Я иногда думаю, что, быть может, между ними состоялся откровенный разговор, из которого отцу стало ясно, что он больше не должен связываться с Шимеле...
А мама? Как преданная мать, она всегда заботилась о Шимеле, ухаживала за ним, нередко тайно ото всех совала ему несколько копеек, оставляла ему от обеда самое лучшее, справляла ему новые брюки с белой рубашкой, проклиная при этом свою злосчастную судьбу и со слезами на глазах жалуясь на божью кару, ниспосланную на ее сына Шимеле, на Шимеле, - который...
2.
С Шимеле творятся чудеса
Только вдруг в жизни моего брата наступила перемена. Положение резко изменилось. Имя Шимеле, ранее произносимое с позором и насмешкой, внезапно стало уважаемым и почитаемым у всех наших горожан. О Шимеле теперь говорили целыми днями.
- Что пишет вам ваш сын Шимеле?
- Ну что вы сейчас скажете насчет сына вашего, насчет Шимеле?
- Ну, разве могли бы вы подумать? Ну, могло ли вам прийти в голову такое о Шимеле?
- Вот тебе и Шимеле... Ай, Шимеле, Шимеле, Ши-ме-ле!..
С такими словами каждый день обращались к моим родителям горожане, и всегда такой разговор был исполнен восторга, удовольствия и зависти, я думаю, в основном - зависти.
Впрочем, какая разница! В глазах обитателей нашего городка Шимеле поднялся так высоко, что многие жители, выбивавшиеся всю свою жизнь из сил, работая горбом, ломая себе шею, не могли допустить и мысли сравняться с ним.
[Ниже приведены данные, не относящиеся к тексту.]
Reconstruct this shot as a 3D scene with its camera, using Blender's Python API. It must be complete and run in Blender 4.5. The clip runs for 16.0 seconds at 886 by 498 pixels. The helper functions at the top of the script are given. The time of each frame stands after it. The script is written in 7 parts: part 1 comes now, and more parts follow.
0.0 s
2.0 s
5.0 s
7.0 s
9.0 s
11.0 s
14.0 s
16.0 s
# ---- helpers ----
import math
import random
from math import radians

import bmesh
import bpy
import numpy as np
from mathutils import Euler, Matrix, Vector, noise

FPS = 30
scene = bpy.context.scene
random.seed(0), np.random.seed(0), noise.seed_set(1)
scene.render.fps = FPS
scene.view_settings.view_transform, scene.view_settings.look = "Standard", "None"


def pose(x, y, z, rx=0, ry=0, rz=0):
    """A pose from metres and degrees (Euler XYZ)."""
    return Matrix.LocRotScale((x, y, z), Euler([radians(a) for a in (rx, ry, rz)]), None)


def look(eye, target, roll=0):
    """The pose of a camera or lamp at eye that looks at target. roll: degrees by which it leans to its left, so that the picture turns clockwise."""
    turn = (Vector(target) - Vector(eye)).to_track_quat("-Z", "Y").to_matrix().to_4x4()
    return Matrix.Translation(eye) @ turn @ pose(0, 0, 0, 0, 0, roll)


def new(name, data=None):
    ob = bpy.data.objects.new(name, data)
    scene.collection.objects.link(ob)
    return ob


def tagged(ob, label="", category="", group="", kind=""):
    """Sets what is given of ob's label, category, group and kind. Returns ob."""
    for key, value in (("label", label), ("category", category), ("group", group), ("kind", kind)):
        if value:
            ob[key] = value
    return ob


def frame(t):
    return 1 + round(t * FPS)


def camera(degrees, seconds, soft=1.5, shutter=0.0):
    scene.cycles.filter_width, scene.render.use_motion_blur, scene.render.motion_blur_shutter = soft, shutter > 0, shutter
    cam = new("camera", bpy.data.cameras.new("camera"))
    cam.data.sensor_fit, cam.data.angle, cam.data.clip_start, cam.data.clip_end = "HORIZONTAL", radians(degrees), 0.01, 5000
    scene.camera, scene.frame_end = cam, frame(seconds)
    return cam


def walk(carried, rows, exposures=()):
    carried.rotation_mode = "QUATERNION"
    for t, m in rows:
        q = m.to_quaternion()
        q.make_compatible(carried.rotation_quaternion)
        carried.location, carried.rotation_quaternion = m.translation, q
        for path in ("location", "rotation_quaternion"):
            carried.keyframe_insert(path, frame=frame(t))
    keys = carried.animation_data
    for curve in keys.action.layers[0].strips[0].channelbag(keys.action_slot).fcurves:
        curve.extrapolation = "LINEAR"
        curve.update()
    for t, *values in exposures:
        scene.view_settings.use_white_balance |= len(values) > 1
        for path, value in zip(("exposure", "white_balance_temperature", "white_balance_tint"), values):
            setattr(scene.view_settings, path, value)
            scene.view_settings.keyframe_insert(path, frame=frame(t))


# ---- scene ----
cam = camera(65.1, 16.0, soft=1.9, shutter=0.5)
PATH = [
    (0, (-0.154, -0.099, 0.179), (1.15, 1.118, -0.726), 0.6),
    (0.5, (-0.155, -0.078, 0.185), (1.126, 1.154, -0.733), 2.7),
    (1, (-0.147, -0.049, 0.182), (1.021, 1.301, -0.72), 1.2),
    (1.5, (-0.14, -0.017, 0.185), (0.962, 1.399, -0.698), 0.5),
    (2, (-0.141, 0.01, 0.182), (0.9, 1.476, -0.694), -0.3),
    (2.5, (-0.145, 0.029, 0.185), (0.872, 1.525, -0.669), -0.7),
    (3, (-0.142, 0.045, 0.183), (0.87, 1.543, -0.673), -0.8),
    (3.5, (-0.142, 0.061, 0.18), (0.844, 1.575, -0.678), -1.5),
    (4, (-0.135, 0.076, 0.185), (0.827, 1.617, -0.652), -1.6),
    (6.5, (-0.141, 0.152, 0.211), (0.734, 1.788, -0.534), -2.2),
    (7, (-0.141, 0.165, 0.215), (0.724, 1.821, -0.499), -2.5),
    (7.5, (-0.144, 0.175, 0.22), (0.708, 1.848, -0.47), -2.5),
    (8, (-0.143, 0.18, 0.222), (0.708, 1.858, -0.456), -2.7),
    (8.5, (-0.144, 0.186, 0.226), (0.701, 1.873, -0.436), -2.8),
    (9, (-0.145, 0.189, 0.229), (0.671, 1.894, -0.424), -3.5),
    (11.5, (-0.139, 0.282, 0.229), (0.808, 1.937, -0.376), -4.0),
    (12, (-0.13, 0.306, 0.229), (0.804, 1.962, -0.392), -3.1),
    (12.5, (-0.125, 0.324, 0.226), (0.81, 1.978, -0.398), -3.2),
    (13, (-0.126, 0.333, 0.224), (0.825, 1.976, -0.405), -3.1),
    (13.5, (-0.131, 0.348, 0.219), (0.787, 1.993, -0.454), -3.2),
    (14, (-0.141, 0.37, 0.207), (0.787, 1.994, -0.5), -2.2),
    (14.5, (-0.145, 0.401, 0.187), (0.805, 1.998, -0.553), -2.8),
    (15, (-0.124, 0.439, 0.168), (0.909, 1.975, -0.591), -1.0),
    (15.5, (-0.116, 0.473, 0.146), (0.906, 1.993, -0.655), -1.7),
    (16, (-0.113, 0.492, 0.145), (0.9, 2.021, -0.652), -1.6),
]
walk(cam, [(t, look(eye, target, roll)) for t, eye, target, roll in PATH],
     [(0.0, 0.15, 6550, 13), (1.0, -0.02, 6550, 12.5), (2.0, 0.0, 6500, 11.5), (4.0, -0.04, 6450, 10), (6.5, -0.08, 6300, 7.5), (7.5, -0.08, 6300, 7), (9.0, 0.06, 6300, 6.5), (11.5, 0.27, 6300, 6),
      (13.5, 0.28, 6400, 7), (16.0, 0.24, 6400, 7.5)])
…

Правда, в то время у нас в местечке прославились еще несколько человек, о которых не переставали судачить обитатели, но с нашим героем Шимеле они не шли ни в какое сравнение. Рядом с ним их победы казались ничтожными.
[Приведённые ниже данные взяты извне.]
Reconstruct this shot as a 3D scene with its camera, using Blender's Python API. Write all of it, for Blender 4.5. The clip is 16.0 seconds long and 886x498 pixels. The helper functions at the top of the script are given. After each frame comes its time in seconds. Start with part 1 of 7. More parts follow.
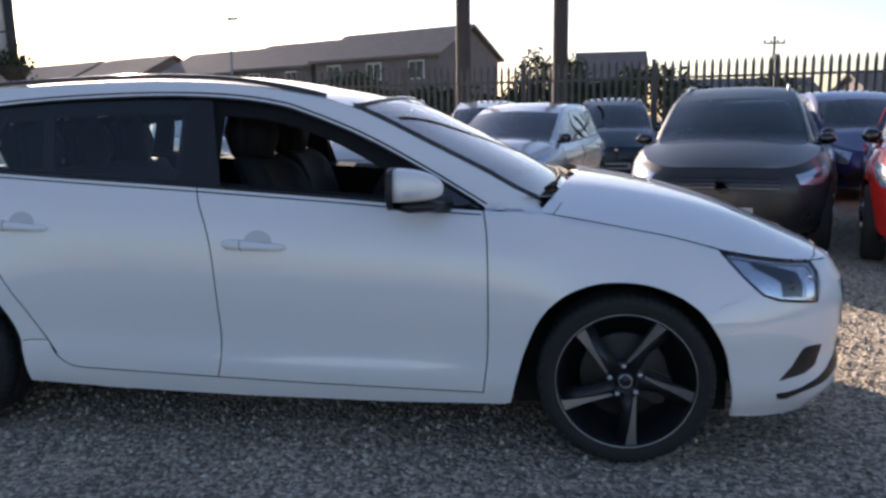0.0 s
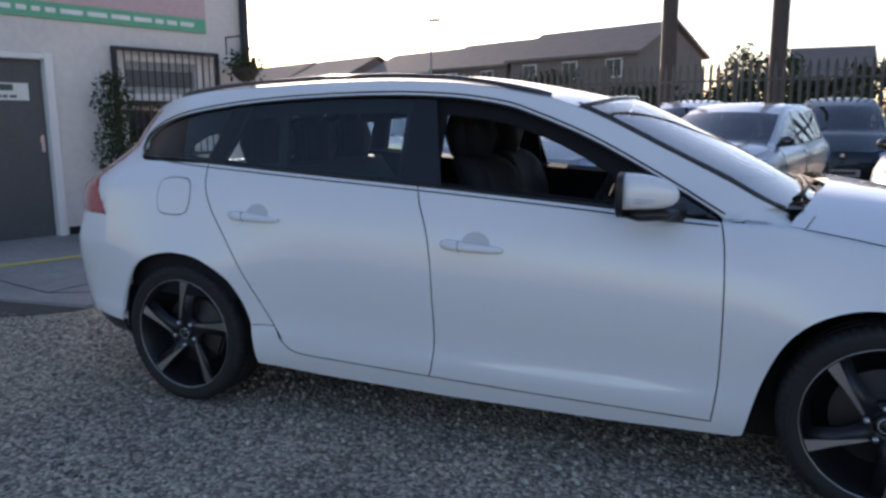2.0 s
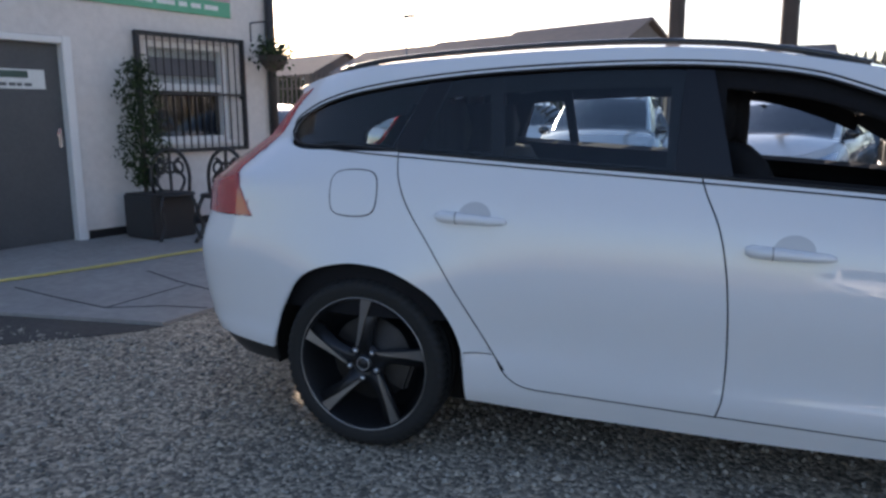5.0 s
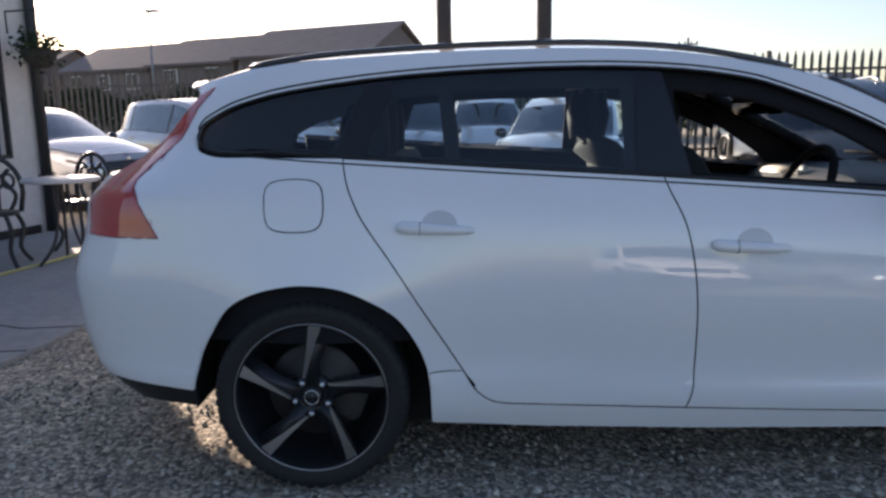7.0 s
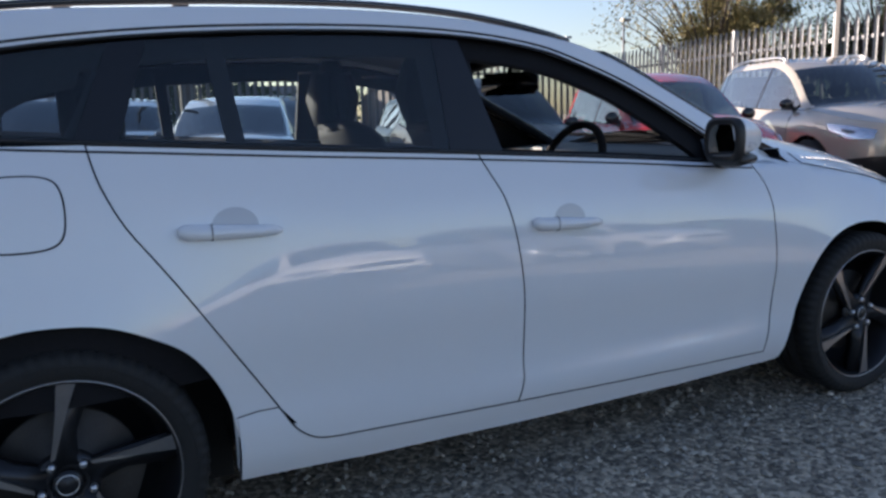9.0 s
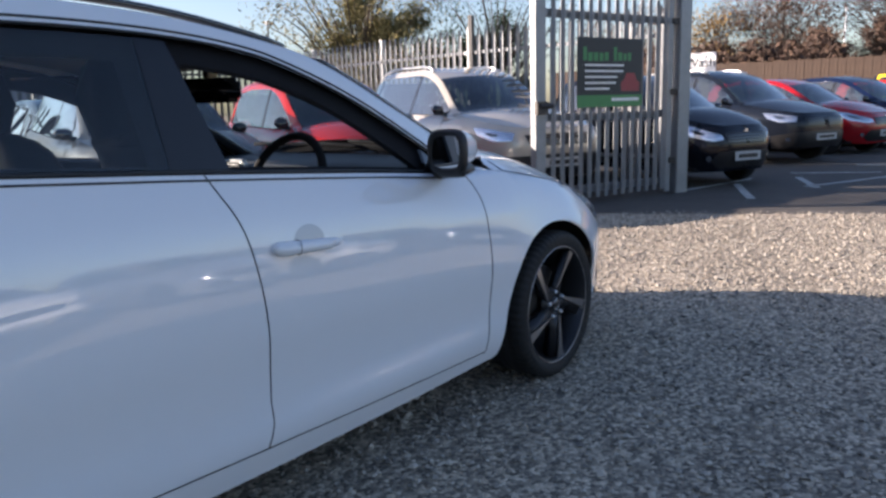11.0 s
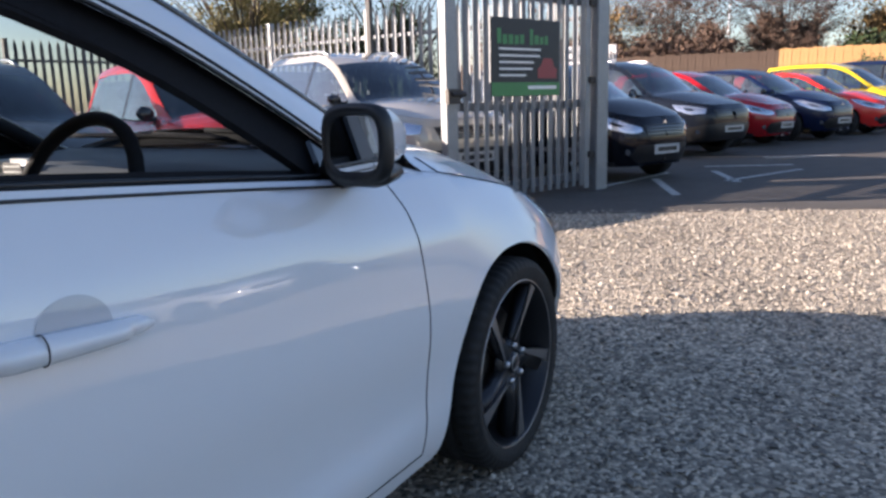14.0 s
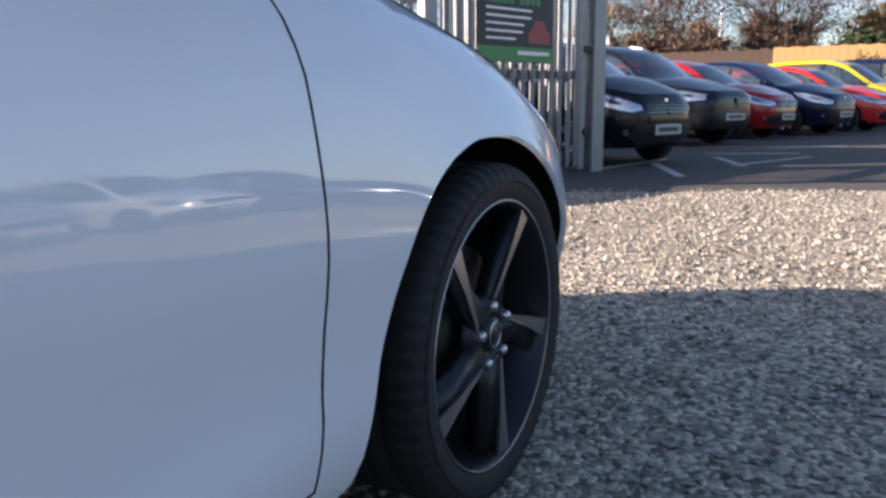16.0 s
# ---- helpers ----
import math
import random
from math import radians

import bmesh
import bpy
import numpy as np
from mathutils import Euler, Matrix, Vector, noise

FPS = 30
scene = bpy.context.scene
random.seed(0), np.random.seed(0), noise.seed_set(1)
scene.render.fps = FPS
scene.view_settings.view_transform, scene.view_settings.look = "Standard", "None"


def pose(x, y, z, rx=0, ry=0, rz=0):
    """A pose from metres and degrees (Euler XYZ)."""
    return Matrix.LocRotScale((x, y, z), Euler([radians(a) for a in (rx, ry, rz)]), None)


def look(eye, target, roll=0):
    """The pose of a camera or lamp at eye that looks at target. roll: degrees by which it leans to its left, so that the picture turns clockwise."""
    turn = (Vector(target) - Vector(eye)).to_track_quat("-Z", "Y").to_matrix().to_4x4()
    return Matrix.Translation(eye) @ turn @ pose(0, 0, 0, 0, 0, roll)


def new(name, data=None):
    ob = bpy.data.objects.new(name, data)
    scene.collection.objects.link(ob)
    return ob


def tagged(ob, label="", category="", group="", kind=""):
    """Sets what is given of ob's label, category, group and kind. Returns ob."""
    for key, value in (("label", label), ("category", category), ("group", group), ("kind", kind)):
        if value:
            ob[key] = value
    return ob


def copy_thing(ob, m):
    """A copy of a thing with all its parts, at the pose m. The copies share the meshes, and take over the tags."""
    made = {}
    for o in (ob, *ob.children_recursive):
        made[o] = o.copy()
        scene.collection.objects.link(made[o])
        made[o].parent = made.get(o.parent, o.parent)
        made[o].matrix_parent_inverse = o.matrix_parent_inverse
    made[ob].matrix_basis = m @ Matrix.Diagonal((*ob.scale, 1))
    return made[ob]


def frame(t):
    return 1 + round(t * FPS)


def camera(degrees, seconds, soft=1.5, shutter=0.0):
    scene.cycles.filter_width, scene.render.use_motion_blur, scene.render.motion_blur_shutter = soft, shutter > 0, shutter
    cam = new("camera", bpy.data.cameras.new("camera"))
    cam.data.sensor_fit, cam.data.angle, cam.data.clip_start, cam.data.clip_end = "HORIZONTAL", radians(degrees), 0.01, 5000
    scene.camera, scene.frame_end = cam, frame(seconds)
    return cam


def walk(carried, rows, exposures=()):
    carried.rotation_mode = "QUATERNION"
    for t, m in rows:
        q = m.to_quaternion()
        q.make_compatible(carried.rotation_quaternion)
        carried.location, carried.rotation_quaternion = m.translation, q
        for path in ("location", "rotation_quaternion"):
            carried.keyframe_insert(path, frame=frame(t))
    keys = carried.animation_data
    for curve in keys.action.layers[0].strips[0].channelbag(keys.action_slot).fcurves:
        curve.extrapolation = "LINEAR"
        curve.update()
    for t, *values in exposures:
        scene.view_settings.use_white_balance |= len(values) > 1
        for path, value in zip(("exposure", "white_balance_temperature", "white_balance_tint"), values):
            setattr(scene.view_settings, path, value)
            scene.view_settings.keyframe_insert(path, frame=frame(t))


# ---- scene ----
cam = camera(61.4, 16.0, soft=2.8)
PATH = [
    (0, (1.139, -3.532, 1.263), (0.837, -1.585, 0.918), -0.9),
    (0.8, (1.071, -3.521, 1.282), (0.503, -1.634, 0.942), -0.9),
    (1.5, (1.033, -3.497, 1.275), (0.323, -1.658, 0.939), -0.6),
    (2, (0.981, -3.45, 1.269), (0.208, -1.637, 0.927), -0.4),
    (2.5, (0.821, -3.433, 1.257), (0.001, -1.641, 0.916), -0.0),
    (3, (0.619, -3.403, 1.241), (-0.209, -1.616, 0.9), -0.1),
    (5.5, (-0.407, -3.237, 1.201), (-0.956, -1.345, 0.855), -0.6),
    (6, (-0.591, -3.234, 1.211), (-1.01, -1.31, 0.867), -0.7),
    (6.2, (-0.667, -3.233, 1.215), (-1.068, -1.304, 0.872), -0.7),
    (6.6, (-0.794, -3.226, 1.213), (-1.069, -1.275, 0.871), -0.8),
    (7, (-0.901, -3.192, 1.214), (-0.946, -1.224, 0.863), -0.9),
    (7.5, (-1.001, -3.075, 1.172), (-0.885, -1.111, 0.811), -1.1),
    (8, (-1.108, -2.954, 1.158), (-0.871, -1.002, 0.795), -1.1),
    (8.5, (-1.232, -2.83, 1.172), (-0.718, -0.934, 0.796), -1.1),
    (9, (-1.297, -2.711, 1.125), (-0.436, -0.94, 0.774), -1.8),
    (9.5, (-1.298, -2.572, 1.148), (-0.196, -0.946, 0.773), -1.6),
    (10, (-1.374, -2.492, 1.152), (-0.056, -1.034, 0.78), -1.5),
    (12.5, (-1.187, -2.179, 1.171), (0.451, -1.101, 0.779), -1.4),
    (13, (-1.024, -2.012, 1.156), (0.63, -0.957, 0.766), -1.4),
    (13.5, (-0.825, -1.887, 1.122), (0.86, -0.881, 0.737), -1.7),
    (14, (-0.558, -1.777, 1.094), (1.142, -0.798, 0.704), -1.5),
    (14.5, (-0.363, -1.704, 1.089), (1.341, -0.73, 0.701), -1.1),
    (15, (-0.181, -1.625, 1.062), (1.53, -0.661, 0.681), -1.3),
    (15.3, (-0.033, -1.56, 0.989), (1.682, -0.605, 0.607), -1.1),
    (15.5, (0.015, -1.553, 0.921), (1.729, -0.594, 0.546), -1.6),
    (15.6, (0.072, -1.515, 0.88), (1.788, -0.56, 0.503), -1.5),
    (16, (0.179, -1.456, 0.739), (1.898, -0.506, 0.358), -0.6),
]
walk(cam, [(t, look(eye, target, roll)) for t, eye, target, roll in PATH], [(0, 1.48, 6150, 22), (3, 1.66, 6120, 22), (6, 1.62, 6150, 22), (7.2, 1.46, 6150, 22), (8.5, 1.46, 6050, 22), (10, 1.47, 5850, 22), (12.5, 1.70, 5900, 22), (14.5, 1.70, 5920, 22), (16, 1.63, 5950, 22)])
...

На всех улицах, во всех уголках, во всех синагогах только и слышно было что Скобелев[4], Гурко[5], Осман-паша[6], Сулейман-паша[7], Плевна, Стамбул, Шимеле. Имя Шимеле постоянно упоминалось среди этих имен.
Вы, конечно, понимаете, добрые люди, что речь идет о, последней войне 1876-1877 годов. Войне могучей России с турками, в которой мой брат гораздо больше выиграл, нежели турки. Сыны Измаила[8] потеряли в этой злосчастной войне много областей, миллионы золота и серебра, десятки тысяч людей и скота, не говоря уже о позоре перед всем мирам. А Шимеле с посохом перешел Дунай, и в скором времени дошел слух, что ему улыбнулось счастье. Шимеле приобрел большие капиталы, Шимеле обладает большим состоянием, Шимеле стал богачом, миллионером.
Да что слух?
От Шимеле стали приходить очень приятные и веселые письма, в которых он сообщал отрадные новости, высылал он и небольшие деньги и подарки.
Скорее всего, Шимеле нашел там своего знакомого, служащего у комиссионера, а может, и комиссионера, служащето у подрядчика; наконец, возможно, он добился работы у самого подрядчика, стал у него управителем, потому что очень понравился хозяину, пока сам не сделался подрядчиком. О, он стал большим человеком! Начав с десятка-другого рублей, он дошел до сотен, тысяч, до десятков тысяч, сотен тысяч и, наконец, до миллиона.
Удача сопровождала его на каждом шагу. Куда бы ни направил он свои стопы, к чему бы ни прикоснулся, везде он загребал золото пригоршнями, лопатами и нажил себе невероятно большое состояние - целые мешки золота.